● STATED GOAL: Set the listing down again exactly, please, apart from its pictures.

● PROVIDED MATERIAL:

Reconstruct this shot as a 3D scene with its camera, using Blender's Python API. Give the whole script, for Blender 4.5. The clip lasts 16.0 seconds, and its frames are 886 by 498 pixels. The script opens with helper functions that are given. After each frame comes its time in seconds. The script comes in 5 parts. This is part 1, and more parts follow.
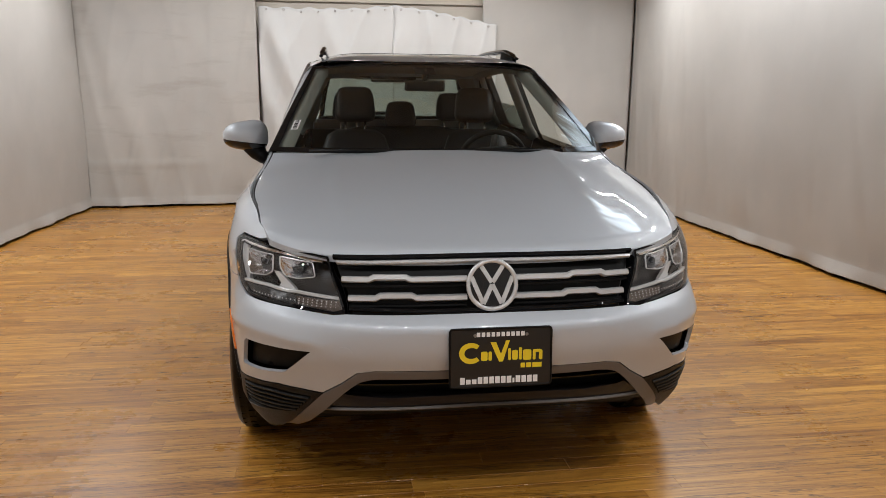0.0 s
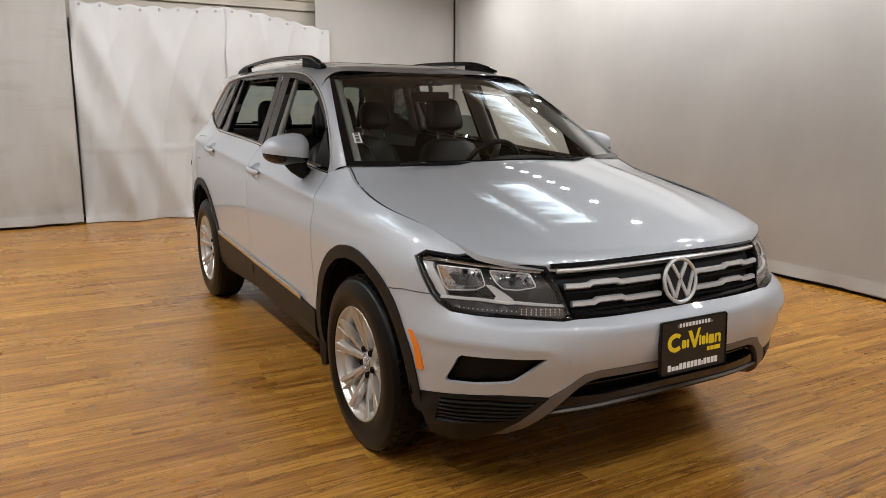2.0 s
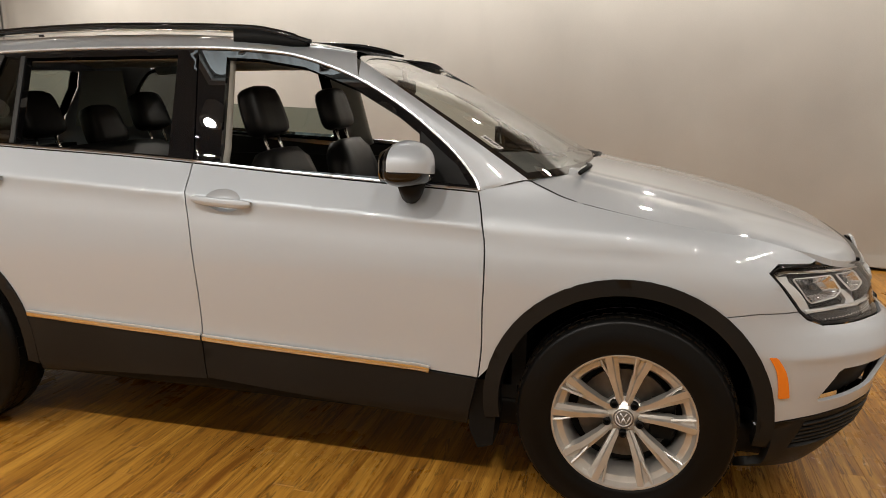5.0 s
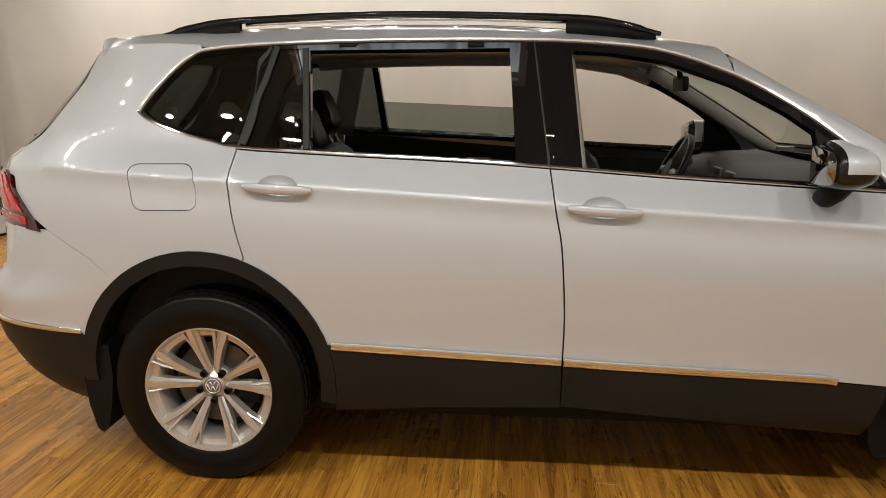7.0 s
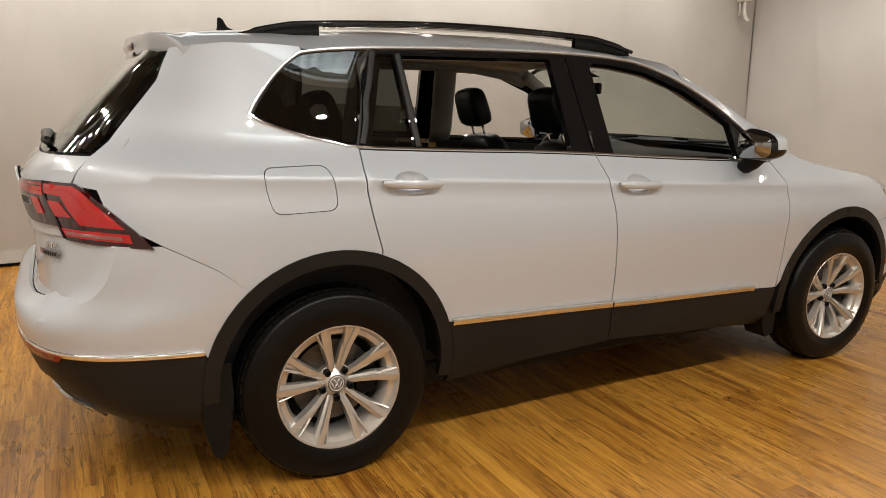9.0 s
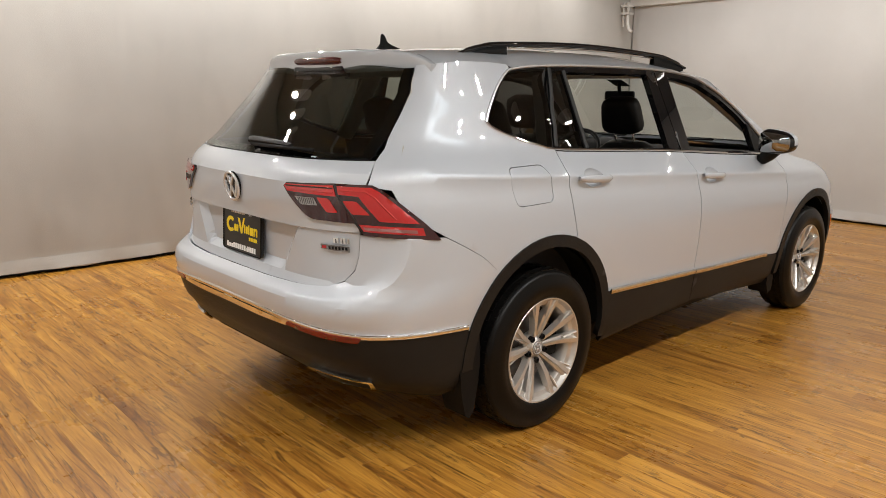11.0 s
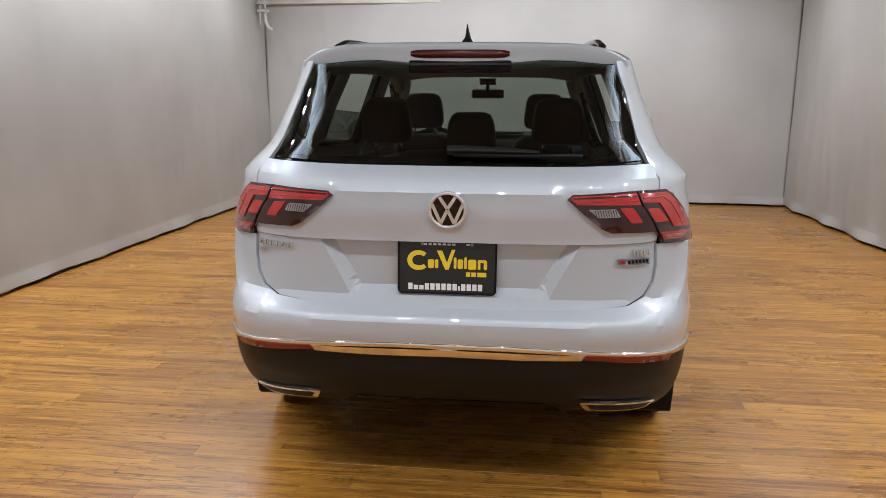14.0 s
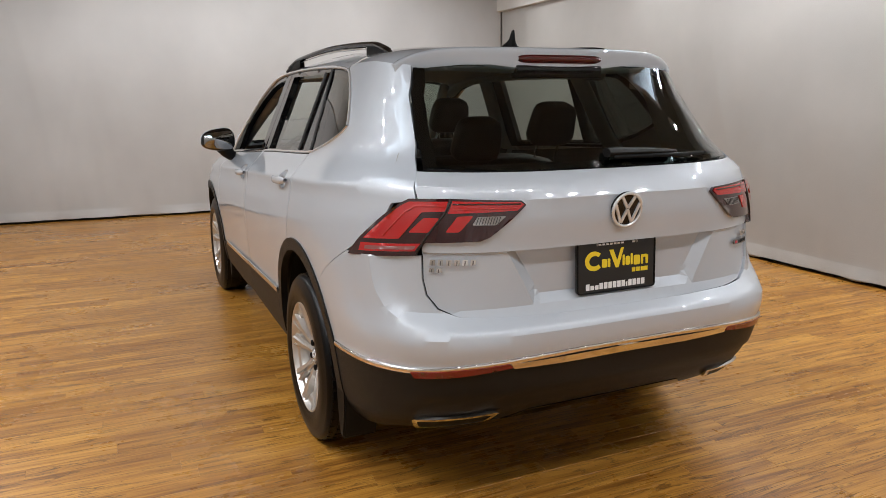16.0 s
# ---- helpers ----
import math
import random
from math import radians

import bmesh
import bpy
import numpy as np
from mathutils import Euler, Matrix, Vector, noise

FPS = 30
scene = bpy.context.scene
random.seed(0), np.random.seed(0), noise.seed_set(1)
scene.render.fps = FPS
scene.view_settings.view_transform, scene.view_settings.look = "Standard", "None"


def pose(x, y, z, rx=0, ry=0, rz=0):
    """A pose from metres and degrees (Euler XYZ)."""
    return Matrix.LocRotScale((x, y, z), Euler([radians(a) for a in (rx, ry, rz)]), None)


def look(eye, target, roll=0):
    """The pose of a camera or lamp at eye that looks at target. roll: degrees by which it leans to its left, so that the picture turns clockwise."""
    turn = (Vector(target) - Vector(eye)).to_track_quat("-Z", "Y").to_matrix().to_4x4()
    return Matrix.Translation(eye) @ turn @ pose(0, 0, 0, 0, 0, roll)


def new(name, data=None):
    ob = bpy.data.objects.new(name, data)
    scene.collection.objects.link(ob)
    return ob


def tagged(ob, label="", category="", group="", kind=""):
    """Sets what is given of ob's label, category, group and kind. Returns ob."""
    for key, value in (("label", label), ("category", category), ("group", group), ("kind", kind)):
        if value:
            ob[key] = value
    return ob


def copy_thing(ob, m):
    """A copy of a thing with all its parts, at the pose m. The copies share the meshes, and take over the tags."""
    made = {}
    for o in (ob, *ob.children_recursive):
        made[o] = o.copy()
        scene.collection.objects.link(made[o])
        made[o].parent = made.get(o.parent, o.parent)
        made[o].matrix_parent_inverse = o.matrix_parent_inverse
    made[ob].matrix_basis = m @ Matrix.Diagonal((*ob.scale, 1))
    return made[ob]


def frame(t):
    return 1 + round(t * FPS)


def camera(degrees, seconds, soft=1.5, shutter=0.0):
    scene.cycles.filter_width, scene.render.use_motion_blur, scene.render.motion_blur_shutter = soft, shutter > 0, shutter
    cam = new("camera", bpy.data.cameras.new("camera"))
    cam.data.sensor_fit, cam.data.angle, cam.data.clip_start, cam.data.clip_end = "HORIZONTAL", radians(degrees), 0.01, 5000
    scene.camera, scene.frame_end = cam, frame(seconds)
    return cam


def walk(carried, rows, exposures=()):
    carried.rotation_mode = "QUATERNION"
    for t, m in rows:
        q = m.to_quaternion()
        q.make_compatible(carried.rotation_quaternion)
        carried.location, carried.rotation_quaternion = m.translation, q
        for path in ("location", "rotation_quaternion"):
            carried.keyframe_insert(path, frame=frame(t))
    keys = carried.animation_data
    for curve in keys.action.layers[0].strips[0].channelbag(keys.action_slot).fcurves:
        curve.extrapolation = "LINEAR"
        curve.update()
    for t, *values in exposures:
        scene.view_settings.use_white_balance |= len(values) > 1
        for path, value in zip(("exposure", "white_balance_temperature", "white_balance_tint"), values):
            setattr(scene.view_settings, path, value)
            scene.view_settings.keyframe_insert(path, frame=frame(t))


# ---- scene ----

● RESULT BELOW:
Reconstruct this shot as a 3D scene with its camera, using Blender's Python API. Give the whole script, for Blender 4.5. The clip lasts 16.0 seconds, and its frames are 886 by 498 pixels. The script opens with helper functions that are given. After each frame comes its time in seconds. The script comes in 5 parts. This is part 1, and more parts follow.
0.0 s
2.0 s
5.0 s
7.0 s
9.0 s
11.0 s
14.0 s
16.0 s
# ---- helpers ----
import math
import random
from math import radians

import bmesh
import bpy
import numpy as np
from mathutils import Euler, Matrix, Vector, noise

FPS = 30
scene = bpy.context.scene
random.seed(0), np.random.seed(0), noise.seed_set(1)
scene.render.fps = FPS
scene.view_settings.view_transform, scene.view_settings.look = "Standard", "None"


def pose(x, y, z, rx=0, ry=0, rz=0):
    """A pose from metres and degrees (Euler XYZ)."""
    return Matrix.LocRotScale((x, y, z), Euler([radians(a) for a in (rx, ry, rz)]), None)


def look(eye, target, roll=0):
    """The pose of a camera or lamp at eye that looks at target. roll: degrees by which it leans to its left, so that the picture turns clockwise."""
    turn = (Vector(target) - Vector(eye)).to_track_quat("-Z", "Y").to_matrix().to_4x4()
    return Matrix.Translation(eye) @ turn @ pose(0, 0, 0, 0, 0, roll)


def new(name, data=None):
    ob = bpy.data.objects.new(name, data)
    scene.collection.objects.link(ob)
    return ob


def tagged(ob, label="", category="", group="", kind=""):
    """Sets what is given of ob's label, category, group and kind. Returns ob."""
    for key, value in (("label", label), ("category", category), ("group", group), ("kind", kind)):
        if value:
            ob[key] = value
    return ob


def copy_thing(ob, m):
    """A copy of a thing with all its parts, at the pose m. The copies share the meshes, and take over the tags."""
    made = {}
    for o in (ob, *ob.children_recursive):
        made[o] = o.copy()
        scene.collection.objects.link(made[o])
        made[o].parent = made.get(o.parent, o.parent)
        made[o].matrix_parent_inverse = o.matrix_parent_inverse
    made[ob].matrix_basis = m @ Matrix.Diagonal((*ob.scale, 1))
    return made[ob]


def frame(t):
    return 1 + round(t * FPS)


def camera(degrees, seconds, soft=1.5, shutter=0.0):
    scene.cycles.filter_width, scene.render.use_motion_blur, scene.render.motion_blur_shutter = soft, shutter > 0, shutter
    cam = new("camera", bpy.data.cameras.new("camera"))
    cam.data.sensor_fit, cam.data.angle, cam.data.clip_start, cam.data.clip_end = "HORIZONTAL", radians(degrees), 0.01, 5000
    scene.camera, scene.frame_end = cam, frame(seconds)
    return cam


def walk(carried, rows, exposures=()):
    carried.rotation_mode = "QUATERNION"
    for t, m in rows:
        q = m.to_quaternion()
        q.make_compatible(carried.rotation_quaternion)
        carried.location, carried.rotation_quaternion = m.translation, q
        for path in ("location", "rotation_quaternion"):
            carried.keyframe_insert(path, frame=frame(t))
    keys = carried.animation_data
    for curve in keys.action.layers[0].strips[0].channelbag(keys.action_slot).fcurves:
        curve.extrapolation = "LINEAR"
        curve.update()
    for t, *values in exposures:
        scene.view_settings.use_white_balance |= len(values) > 1
        for path, value in zip(("exposure", "white_balance_temperature", "white_balance_tint"), values):
            setattr(scene.view_settings, path, value)
            scene.view_settings.keyframe_insert(path, frame=frame(t))


# ---- scene ----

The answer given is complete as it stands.